For most users, comfort drops off after about two hours. The on-ear design presses directly against the outer ear rather than enclosing it, and the clamping force is higher than average. A teardown review from Gough Tech Zone documented that "clamping force proved to be high enough that every listening session would end with noticeable soreness of the pinnae." Glasses wearers experience additional pressure points where the frames meet the ear cups. For marathon listening, an over-ear headphone like the Sony WH-CH720N at the same price is more comfortable.
Can JBL Tune 520BT connect to two devices at once?
Yes. The Tune 520BT supports Bluetooth multipoint, allowing simultaneous connection to two devices — phone and laptop, for example. Audio plays from whichever device is active, and switching happens within a few seconds. This is a rare feature at $60; most headphones with multipoint cost $100 or more. JBL implements multipoint reliably on the 520BT; users report consistent dual-device behavior without the frequent disconnection issues that plague some budget multipoint implementations.
JBL Tune 520BT vs JBL Tune 770NC — which should I buy?
Different headphones for different problems.
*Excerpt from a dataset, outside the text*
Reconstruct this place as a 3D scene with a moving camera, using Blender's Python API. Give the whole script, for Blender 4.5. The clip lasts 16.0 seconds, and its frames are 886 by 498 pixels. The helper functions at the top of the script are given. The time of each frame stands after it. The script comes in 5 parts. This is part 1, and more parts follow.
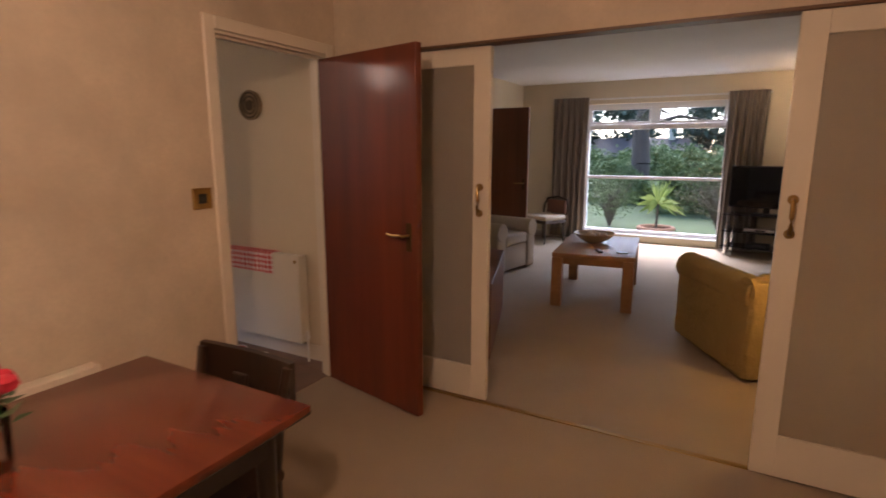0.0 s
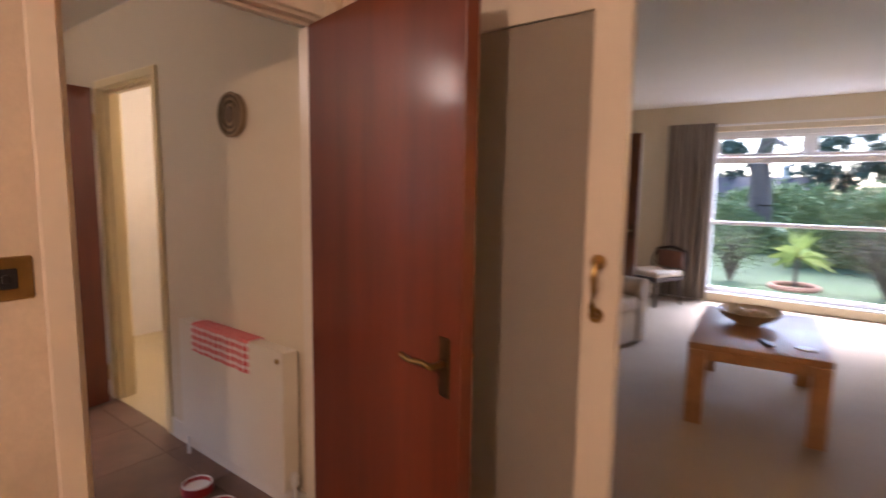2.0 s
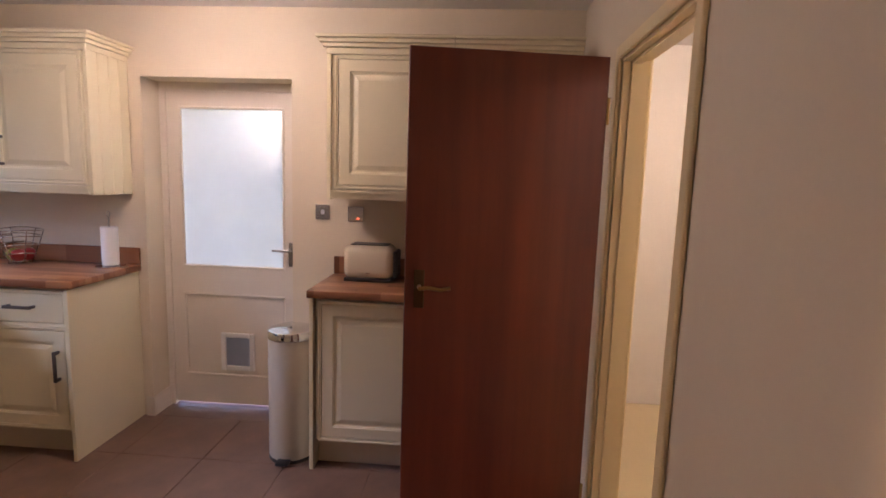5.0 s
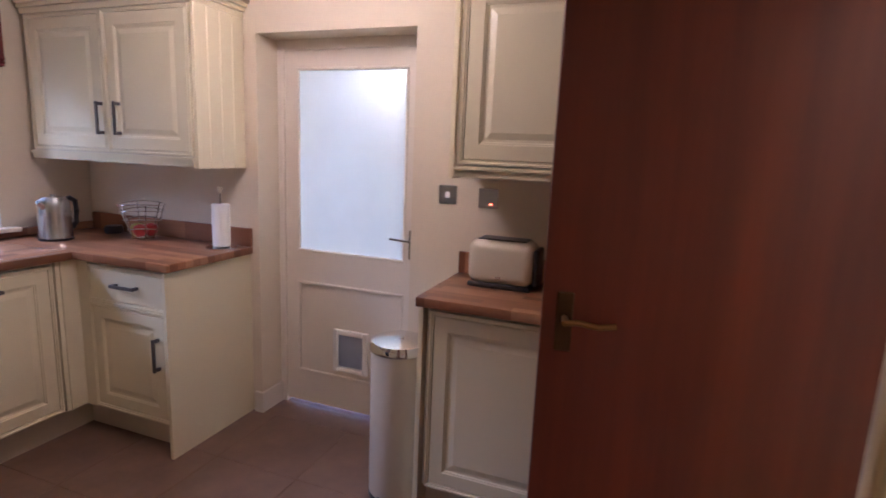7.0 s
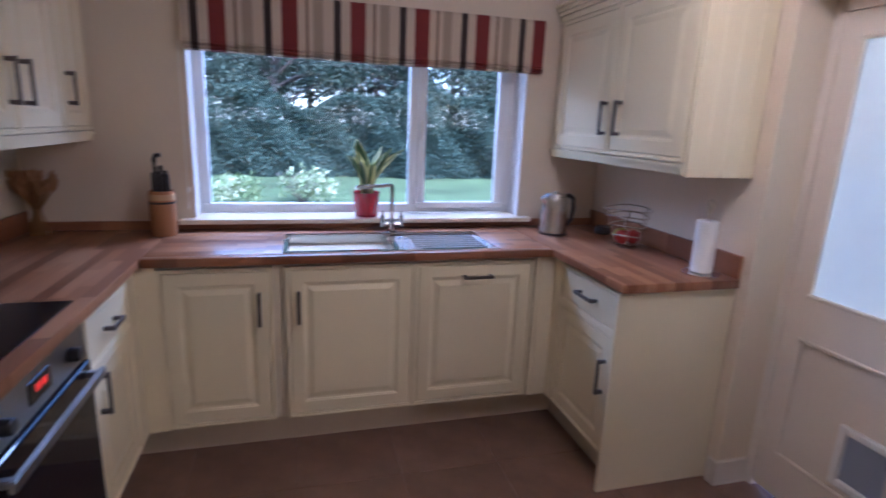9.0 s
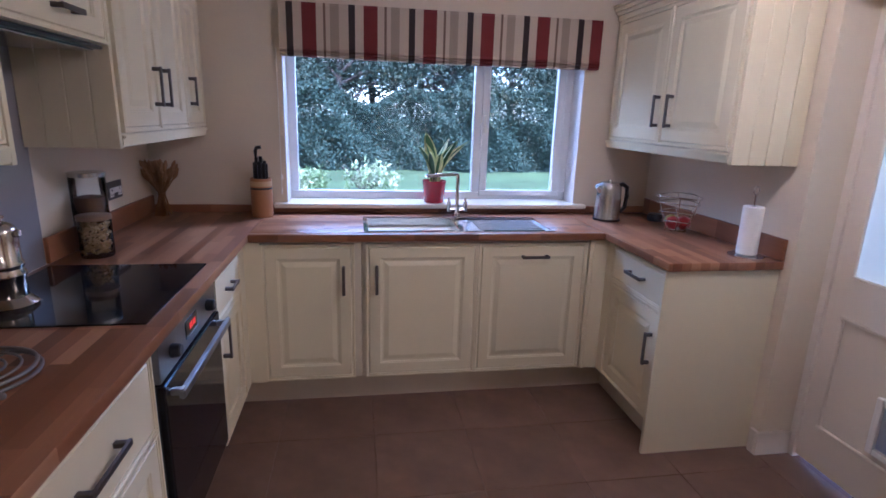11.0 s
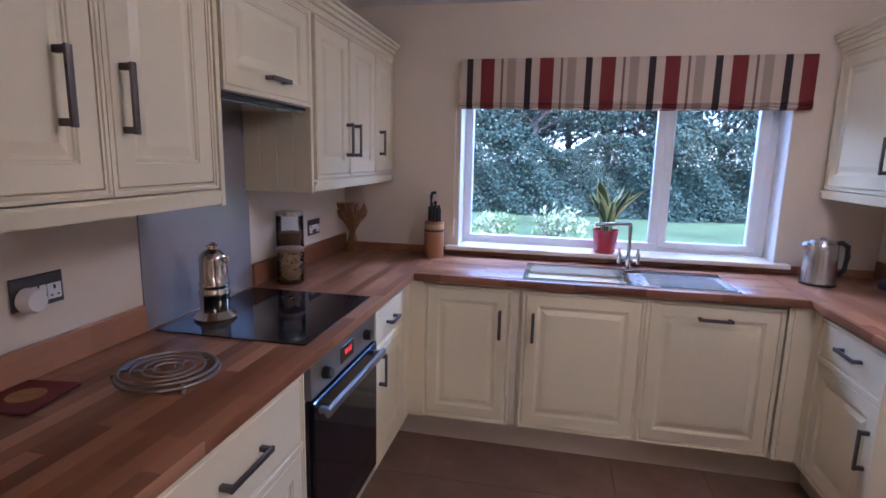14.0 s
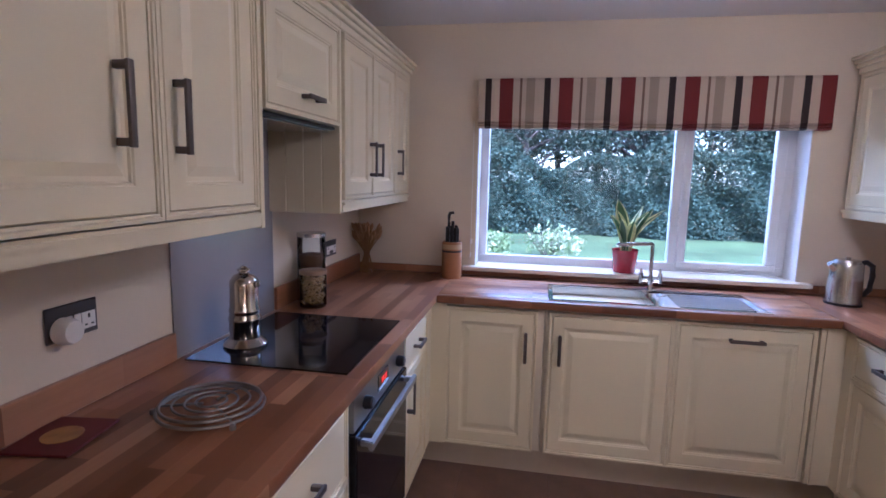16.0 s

The Tune 520BT at $60 delivers 57-hour battery, multipoint Bluetooth, and lightweight portability — but no noise cancellation and limited comfort past two hours. The Tune 770NC at $150 adds hybrid ANC, over-ear design for better comfort and isolation, and improved sound quality. Buy the 520BT if budget is the priority and you listen in quiet environments. Buy the 770NC if you commute, fly, or need to block ambient sound.